Return each line of the data below verbatim; pictures are to be left out.

#### Stored data:
□ □ □ □

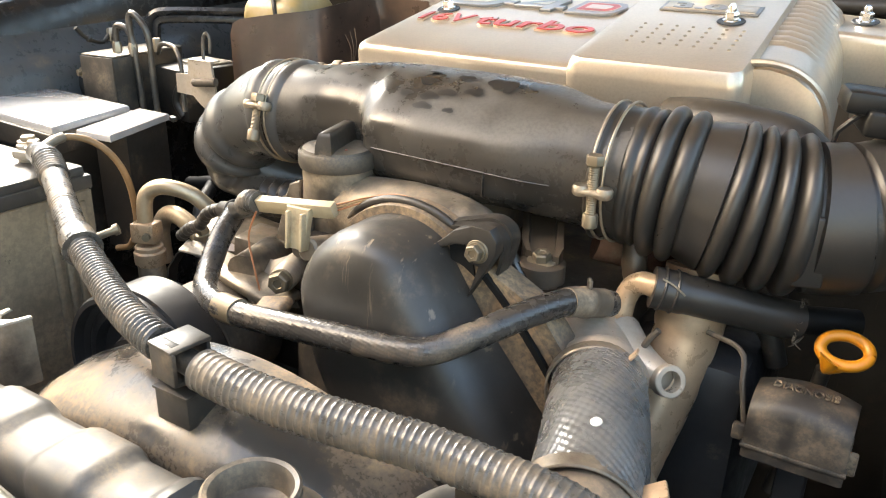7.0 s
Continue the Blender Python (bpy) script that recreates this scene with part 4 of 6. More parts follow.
    shape([(0, 0.22), (0.62, 0.22), (0.62, 0), (0.84, 0), (0.84, 0.22), (1, 0.22), (1, 0.42), (0.84, 0.42), (0.84, 1), (0.56, 1), (0, 0.4)], [[(0.3, 0.42), (0.62, 0.42), (0.62, 0.78)]], -0.062, 0.132, 0.056, 0.036, M_GREYLET, "raised grey block numeral")
    shape(D, [D2], 0.001, 0.131, 0.052, 0.038, M_GREYLET, "raised outlined block letter")
    shape(D2, [D3], 0.001, 0.131, 0.052, 0.038, M_RED, "red inner outline", 0.0034)
    for body, u0, u1, v1 in (("16V", -0.141, -0.081, 0.1), ("turbo", -0.074, 0.052, 0.102)):
        back = part("lettering_base", fitted(body, u0 - 0.001, u1 + 0.001, 0.0755, v1 + 0.001, P, 0.0008, 0.001, 0.12, 0.0011), M_SILVER, c, "silver letter outline")
        part("lettering", fitted(body, u0, u1, 0.0765, v1, P, 0.0016, 0.0012, 0.12, 0.0002), M_RED, back, "raised red letters")
    plate = part("size_plate", moved(box((0.09, 0.026, 0.0016), (0, 0, 0), bevel=0.0007), P @ Matrix.Translation((0.1435, 0.144, 0.012))), M_GREYLET, raised, "grey framed plate")
    part("plate_field", moved(box((0.083, 0.02, 0.0016), (0, 0, 0), bevel=0.0004), P @ Matrix.Translation((0.1435, 0.144, 0.0126))), M_SILVER, plate)
    part("lettering", letters("3.0", 0.023, P @ Matrix.Translation((0.109, 0.1355, 0.0135)) @ Matrix.Diagonal((1.75, 0.95, 1, 1)), 0.0005, 0.0, 0.0008), M_GREYLET, plate, "raised grey figures")
    me = None
    for i in range(7):
        for j in range(5):
            if me is None:
                bm = lathe([(0.0017, 0), (0.0015, 0.0008), (0.0006, 0.0013)], (0, 0, 0), segs=8)
                me = bpy.data.meshes.new("raised_dot")
                bm.to_mesh(me)
                bm.free()
                finish(me, M_SHINE)
            ob = new("raised_dot", me)
            ob.parent = raised
            ob.matrix_basis = Matrix.Translation(-BASE[c.name]) @ P @ Matrix.Translation((0.0995 + 0.0145 * i, 0.044 + 0.0118 * j, 0.0111))
            BASE[ob.name] = BASE[c.name]
    part("corner_screw", lathe([(0.0022, 0), (0.0018, 0.001)], P @ Vector((0.2, -0.0118, -0.012)), (0, -1, 0), 8), M_RUST, raised)


engine_cover()
# ---- the intake ----


def se_ring(c, right, up, a, b, e=2.6, n=36, fall=0.0):
    """A rounded-box section round c: half widths a (right) and b (up); fall slopes its upper left side down."""
    out = []
    for k in range(n):
        t = 2 * math.pi * k / n
        u = math.copysign(abs(math.cos(t)) ** (2 / e), math.cos(t))
        v = math.copysign(abs(math.sin(t)) ** (2 / e), math.sin(t))
        if v > 0:
            v *= 1 - fall * max(0.0, -u - 0.1) / 0.9
        out.append(c + right * (a * u) + up * (b * v))
    return out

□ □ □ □

#### Reply to the exercise:
7.0 s
Continue the Blender Python (bpy) script that recreates this scene with part 4 of 6. More parts follow.
    shape([(0, 0.22), (0.62, 0.22), (0.62, 0), (0.84, 0), (0.84, 0.22), (1, 0.22), (1, 0.42), (0.84, 0.42), (0.84, 1), (0.56, 1), (0, 0.4)], [[(0.3, 0.42), (0.62, 0.42), (0.62, 0.78)]], -0.062, 0.132, 0.056, 0.036, M_GREYLET, "raised grey block numeral")
    shape(D, [D2], 0.001, 0.131, 0.052, 0.038, M_GREYLET, "raised outlined block letter")
    shape(D2, [D3], 0.001, 0.131, 0.052, 0.038, M_RED, "red inner outline", 0.0034)
    for body, u0, u1, v1 in (("16V", -0.141, -0.081, 0.1), ("turbo", -0.074, 0.052, 0.102)):
        back = part("lettering_base", fitted(body, u0 - 0.001, u1 + 0.001, 0.0755, v1 + 0.001, P, 0.0008, 0.001, 0.12, 0.0011), M_SILVER, c, "silver letter outline")
        part("lettering", fitted(body, u0, u1, 0.0765, v1, P, 0.0016, 0.0012, 0.12, 0.0002), M_RED, back, "raised red letters")
    plate = part("size_plate", moved(box((0.09, 0.026, 0.0016), (0, 0, 0), bevel=0.0007), P @ Matrix.Translation((0.1435, 0.144, 0.012))), M_GREYLET, raised, "grey framed plate")
    part("plate_field", moved(box((0.083, 0.02, 0.0016), (0, 0, 0), bevel=0.0004), P @ Matrix.Translation((0.1435, 0.144, 0.0126))), M_SILVER, plate)
    part("lettering", letters("3.0", 0.023, P @ Matrix.Translation((0.109, 0.1355, 0.0135)) @ Matrix.Diagonal((1.75, 0.95, 1, 1)), 0.0005, 0.0, 0.0008), M_GREYLET, plate, "raised grey figures")
    me = None
    for i in range(7):
        for j in range(5):
            if me is None:
                bm = lathe([(0.0017, 0), (0.0015, 0.0008), (0.0006, 0.0013)], (0, 0, 0), segs=8)
                me = bpy.data.meshes.new("raised_dot")
                bm.to_mesh(me)
                bm.free()
                finish(me, M_SHINE)
            ob = new("raised_dot", me)
            ob.parent = raised
            ob.matrix_basis = Matrix.Translation(-BASE[c.name]) @ P @ Matrix.Translation((0.0995 + 0.0145 * i, 0.044 + 0.0118 * j, 0.0111))
            BASE[ob.name] = BASE[c.name]
    part("corner_screw", lathe([(0.0022, 0), (0.0018, 0.001)], P @ Vector((0.2, -0.0118, -0.012)), (0, -1, 0), 8), M_RUST, raised)


engine_cover()
# ---- the intake ----


def se_ring(c, right, up, a, b, e=2.6, n=36, fall=0.0):
    """A rounded-box section round c: half widths a (right) and b (up); fall slopes its upper left side down."""
    out = []
    for k in range(n):
        t = 2 * math.pi * k / n
        u = math.copysign(abs(math.cos(t)) ** (2 / e), math.cos(t))
        v = math.copysign(abs(math.sin(t)) ** (2 / e), math.sin(t))
        if v > 0:
            v *= 1 - fall * max(0.0, -u - 0.1) / 0.9
        out.append(c + right * (a * u) + up * (b * v))
    return out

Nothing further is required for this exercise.